(begin)

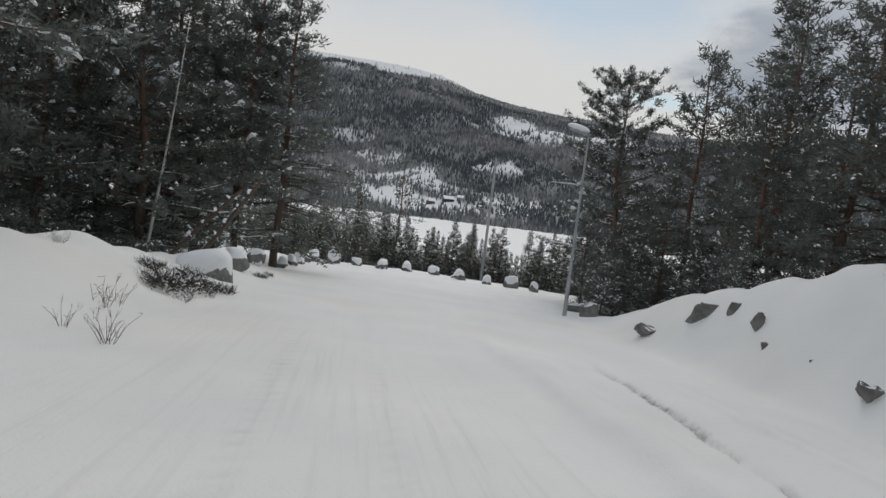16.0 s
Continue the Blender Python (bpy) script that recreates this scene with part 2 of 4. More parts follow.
def right_edge(y):
    return knots(y, (-30, 0, 20, 30, 36, 44, 50, 55, 60, 65, 72, 80, 100), (5.6, 5.3, 4.9, 4.55, 3.9, 2.3, 0.8, -1.0, -2.9, -4.8, -5.4, -5.6, -5.6))


def left_edge(y):
    return knots(y, (-30, 0, 10, 20, 30, 36, 42, 48, 54, 60, 70, 80, 100), (-6.6, -6.3, -6.3, -5.3, -4.3, -4.6, -6.0, -8.0, -9.5, -11.5, -17.0, -24.0, -34.0))


def lumps(x, y):
    return (np.sin(0.9 * x + 0.37 * y + 1.0) * np.sin(0.23 * x - 0.71 * y) + 0.6 * np.sin(1.9 * x - 0.8 * y + 2.0) * np.sin(0.6 * x + 1.7 * y)
            + 0.35 * np.sin(3.7 * x + 1.3 * y) * np.sin(2.9 * y - 1.1 * x + 0.5))


def land(x, y):
    """Height of the snow, near and far."""
    x, y = np.asarray(x, float), np.asarray(y, float)
    z = road_z(y)
    d = x - right_edge(y)
    tall = knots(y, (-30, 10, 28, 36, 44, 50, 55, 60, 64, 70, 80), (0.7, 0.75, 1.0, 1.3, 1.6, 2.0, 2.3, 1.9, 0.9, -0.3, -1.5))
    wide = knots(y, (-30, 20, 28, 40, 50, 58, 65, 90), (6.5, 6.2, 4.0, 3.4, 3.0, 2.6, 3.0, 6.0))
    right = step(d, 0.0, wide)
    z = z + tall * right + 0.03 * np.maximum(d - 4, 0) * step(60 - y, 0, 12)
    z = z - 0.75 * np.exp(-(((x - 7.4 - 0.2 * (y - 53)) / 2.6) ** 2 + ((y - 54) / 5.0) ** 2))
    e = left_edge(y) - x
    hump = knots(y, (-30, 10, 20, 27, 36, 44, 50, 56, 62, 80), (0.0, 0.0, 0.15, 0.4, 0.14, 0.6, 0.75, 0.5, 0.2, 0.1))
    z = z + hump * step(e, 0.0, 2.2) - 0.085 * np.maximum(e - 5, 0) - 0.09 * np.clip(e - 2.2, 0, 7) * step(42 - y, 0, 6)
    z = z - 1.5 * step(e, 2.6, 7.0) * step(y, 43, 49) * step(66 - y, 0, 8)
    z = z + lumps(x, y) * (0.17 * step(d, 0.5, 3.0) + 0.14 * step(e, 0.2, 2.0))
    row = 78.6 - 0.95 * np.maximum(0, -15.0 - x) + 0.3 * np.maximum(0, x + 7)
    drop = step(y - row, 0.3, 8) * 2.7 + step(y, 100, 140) * 2.6
    z = z - drop
    far = step(y, 96, 135)
    return z * (1 - far) + (-12.0) * far

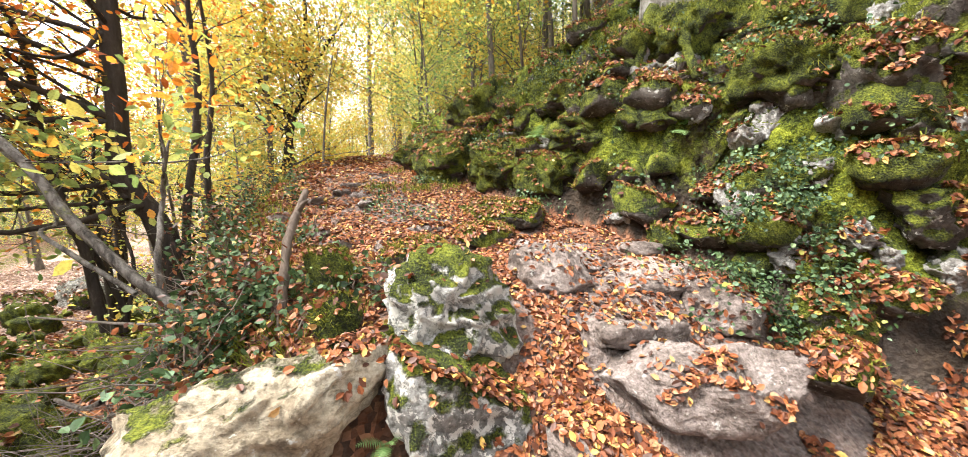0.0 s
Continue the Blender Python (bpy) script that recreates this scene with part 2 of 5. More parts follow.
yellow_leaf = leaf_material("yellow_beech_leaf", [(0.0, (0.60, 0.32, 0.05)), (0.3, (0.70, 0.52, 0.10)), (0.6, (0.66, 0.60, 0.14)), (0.85, (0.50, 0.55, 0.15)), (1.0, (0.32, 0.42, 0.11))], 0.55)
gold_leaf = leaf_material("bright_gold_leaf", [(0.0, (0.80, 0.30, 0.03)), (0.4, (0.86, 0.52, 0.04)), (0.75, (0.84, 0.68, 0.07)), (1.0, (0.56, 0.60, 0.10))], 0.6)
lime_leaf = leaf_material("lime_green_leaf", [(0.0, (0.60, 0.50, 0.11)), (0.3, (0.45, 0.47, 0.13)), (0.65, (0.28, 0.38, 0.11)), (1.0, (0.14, 0.24, 0.08))], 0.55)
hazel_leaf = leaf_material("hazel_leaf", [(0.0, (0.09, 0.20, 0.04)), (0.3, (0.19, 0.35, 0.06)), (0.6, (0.34, 0.50, 0.11)), (0.8, (0.30, 0.46, 0.30)), (0.95, (0.45, 0.52, 0.12)), (1.0, (0.66, 0.56, 0.09))], 0.5)
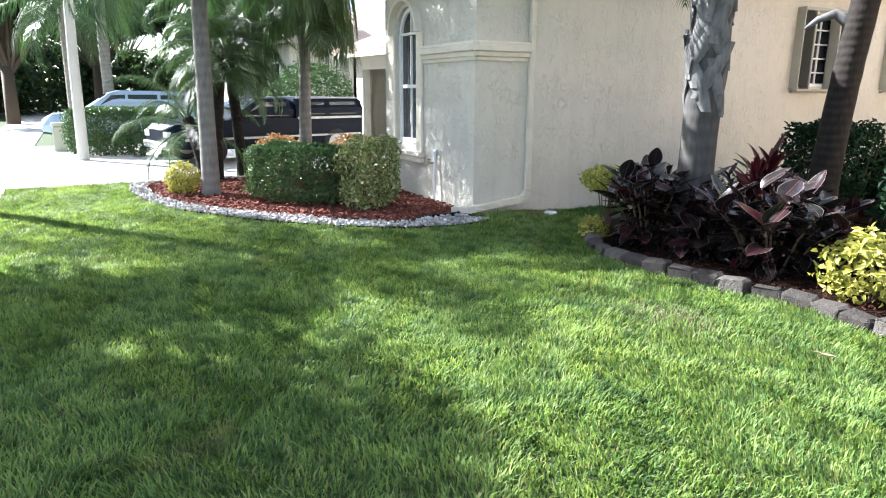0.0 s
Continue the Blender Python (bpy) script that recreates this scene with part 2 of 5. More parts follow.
TRUNK_GREY = trunk_material("grey_palm_trunk", (0.32, 0.29, 0.26), (0.17, 0.15, 0.13))
TRUNK_MID = trunk_material("grey_brown_palm_trunk", (0.088, 0.082, 0.08), (0.040, 0.037, 0.036))
TRUNK_RINGED = trunk_material("ringed_palm_trunk", (0.23, 0.215, 0.20), (0.115, 0.105, 0.10))
TRUNK_DARK = trunk_material("dark_palm_trunk", (0.028, 0.023, 0.020), (0.010, 0.008, 0.0075), 20.0, 1.0)
BOOT = trunk_material("weathered_leaf_base", (0.19, 0.185, 0.188), (0.055, 0.052, 0.053), 5.0, 1.0)
FROND = leafy("palm_frond", (0.025, 0.055, 0.018), (0.05, 0.10, 0.028), (0.10, 0.155, 0.045), 0.4, 0.25)
HEDGE = leafy("boxed_hedge_leaf", (0.025, 0.06, 0.018), (0.045, 0.10, 0.025), (0.10, 0.17, 0.04))
HEDGE_LIGHT = leafy("variegated_leaf", (0.09, 0.14, 0.035), (0.27, 0.31, 0.10), (0.68, 0.65, 0.38))
GOLD = leafy("golden_leaf", (0.16, 0.19, 0.03), (0.40, 0.38, 0.07), (0.62, 0.56, 0.16))
COCO = leafy("round_hedge_leaf", (0.022, 0.056, 0.017), (0.062, 0.125, 0.030), (0.15, 0.21, 0.05), 0.28, 0.25, 0.55)
COCO_RED = leafy("red_tip_leaf", (0.09, 0.028, 0.02), (0.15, 0.05, 0.028), (0.22, 0.10, 0.045), 0.3, 0.3, 0.6)
COCO_GOLD = leafy("yellow_tip_leaf", (0.13, 0.18, 0.03), (0.25, 0.30, 0.055), (0.38, 0.42, 0.10), 0.3, 0.3, 0.6)
DARKGREEN = leafy("dark_shrub_leaf", (0.008, 0.024, 0.011), (0.015, 0.040, 0.017), (0.034, 0.074, 0.027), 0.55, 0.15, 0.15)
CORDY = leafy("red_strap_leaf", (0.025, 0.004, 0.007), (0.050, 0.006, 0.010), (0.090, 0.015, 0.018), 0.35, 0.25)
PURPLE = leafy("purple_strap_leaf", (0.012, 0.005, 0.012), (0.022, 0.008, 0.020), (0.040, 0.015, 0.034), 0.4, 0.15, 0.3)
ORANGE = leafy("orange_tip_leaf", (0.22, 0.10, 0.03), (0.34, 0.16, 0.06), (0.16, 0.15, 0.04))
TREE_LEAF = leafy("street_tree_leaf", (0.02, 0.045, 0.015), (0.04, 0.08, 0.02), (0.08, 0.13, 0.03))
TWIG = plain("twig_bark", (0.10, 0.07, 0.045), 0.9)
TILE = speckled("roof_tile", (0.46, 0.33, 0.26), (0.58, 0.45, 0.36), 1.5, 0.85, 0.3, 0.005)
PVC = plain("white_pvc", (0.74, 0.75, 0.76), 0.4, dirt=0.25, scale=14)
CONDUIT = plain("grey_conduit", (0.42, 0.44, 0.47), 0.5, dirt=0.25, scale=14)
PAINTED = plain("peach_painted_pipe", (0.70, 0.52, 0.36), 0.6, dirt=0.25)
BOX_GREEN = plain("grey_green_plastic", (0.36, 0.37, 0.29), 0.5, dirt=0.12)
BOX_BLUE = plain("pale_grey_plastic", (0.50, 0.54, 0.60), 0.4, dirt=0.1)
BOX_TAN = plain("yellowed_clear_cover", (0.50, 0.43, 0.30), 0.3, dirt=0.35, scale=18)
BLOCK_DARK = piece("dark_brown_block", (0.024, 0.019, 0.016), (0.034, 0.028, 0.024), (0.05, 0.042, 0.037), 1.0)
BLACK = plain("black_plastic", (0.008, 0.008, 0.009), 0.55, dirt=0.12, spec=0.2)
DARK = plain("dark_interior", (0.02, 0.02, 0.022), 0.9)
BRASS = plain("aged_brass", (0.32, 0.27, 0.18), 0.5, 0.6, dirt=0.4)
VALVE = plain("grey_blue_valve", (0.15, 0.20, 0.27), 0.5, dirt=0.3)
RED = plain("red_sign", (0.55, 0.03, 0.03), 0.35, dirt=0.1)
AC_GREY = plain("dark_grey_metal", (0.024, 0.027, 0.031), 0.45, 0.3, dirt=0.25)
AC_TOP = plain("grey_green_metal", (0.024, 0.032, 0.038), 0.45, 0.2, dirt=0.1)
SCREEN = plain("insect_screen", (0.03, 0.035, 0.05), 0.8)
CARBLUE = plain("dark_blue_car_paint", (0.005, 0.008, 0.018), 0.35, 0.0, dirt=0.0, spec=0.1)
CARPALE = plain("pale_blue_car_paint", (0.36, 0.46, 0.58), 0.25, 0.3, dirt=0.05)
CARGREY = plain("grey_car_trim", (0.35, 0.36, 0.37), 0.35, 0.4, dirt=0.1)
CHROME = plain("chrome", (0.6, 0.6, 0.6), 0.2, 0.9, dirt=0.1)
TYRE = plain("tyre_rubber", (0.02, 0.02, 0.02), 0.85)
FARWALL = plain("white_far_wall", (0.72, 0.70, 0.66), 0.8)
DRYLEAF = leafy("dry_leaf", (0.22, 0.14, 0.08), (0.36, 0.27, 0.17), (0.42, 0.34, 0.24), 0.8, 0.1)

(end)

■ **TASK GOAL**: Repeat only what lies between the start of the data and the end of the line containing "1.1 * x + 0.5))", exactly, with pictures left out.

■ **OUTPUT FOR THIS EXERCISE**:
16.0 s
Continue the Blender Python (bpy) script that recreates this scene with part 2 of 4. More parts follow.
def right_edge(y):
    return knots(y, (-30, 0, 20, 30, 36, 44, 50, 55, 60, 65, 72, 80, 100), (5.6, 5.3, 4.9, 4.55, 3.9, 2.3, 0.8, -1.0, -2.9, -4.8, -5.4, -5.6, -5.6))


def left_edge(y):
    return knots(y, (-30, 0, 10, 20, 30, 36, 42, 48, 54, 60, 70, 80, 100), (-6.6, -6.3, -6.3, -5.3, -4.3, -4.6, -6.0, -8.0, -9.5, -11.5, -17.0, -24.0, -34.0))


def lumps(x, y):
    return (np.sin(0.9 * x + 0.37 * y + 1.0) * np.sin(0.23 * x - 0.71 * y) + 0.6 * np.sin(1.9 * x - 0.8 * y + 2.0) * np.sin(0.6 * x + 1.7 * y)
            + 0.35 * np.sin(3.7 * x + 1.3 * y) * np.sin(2.9 * y - 1.1 * x + 0.5))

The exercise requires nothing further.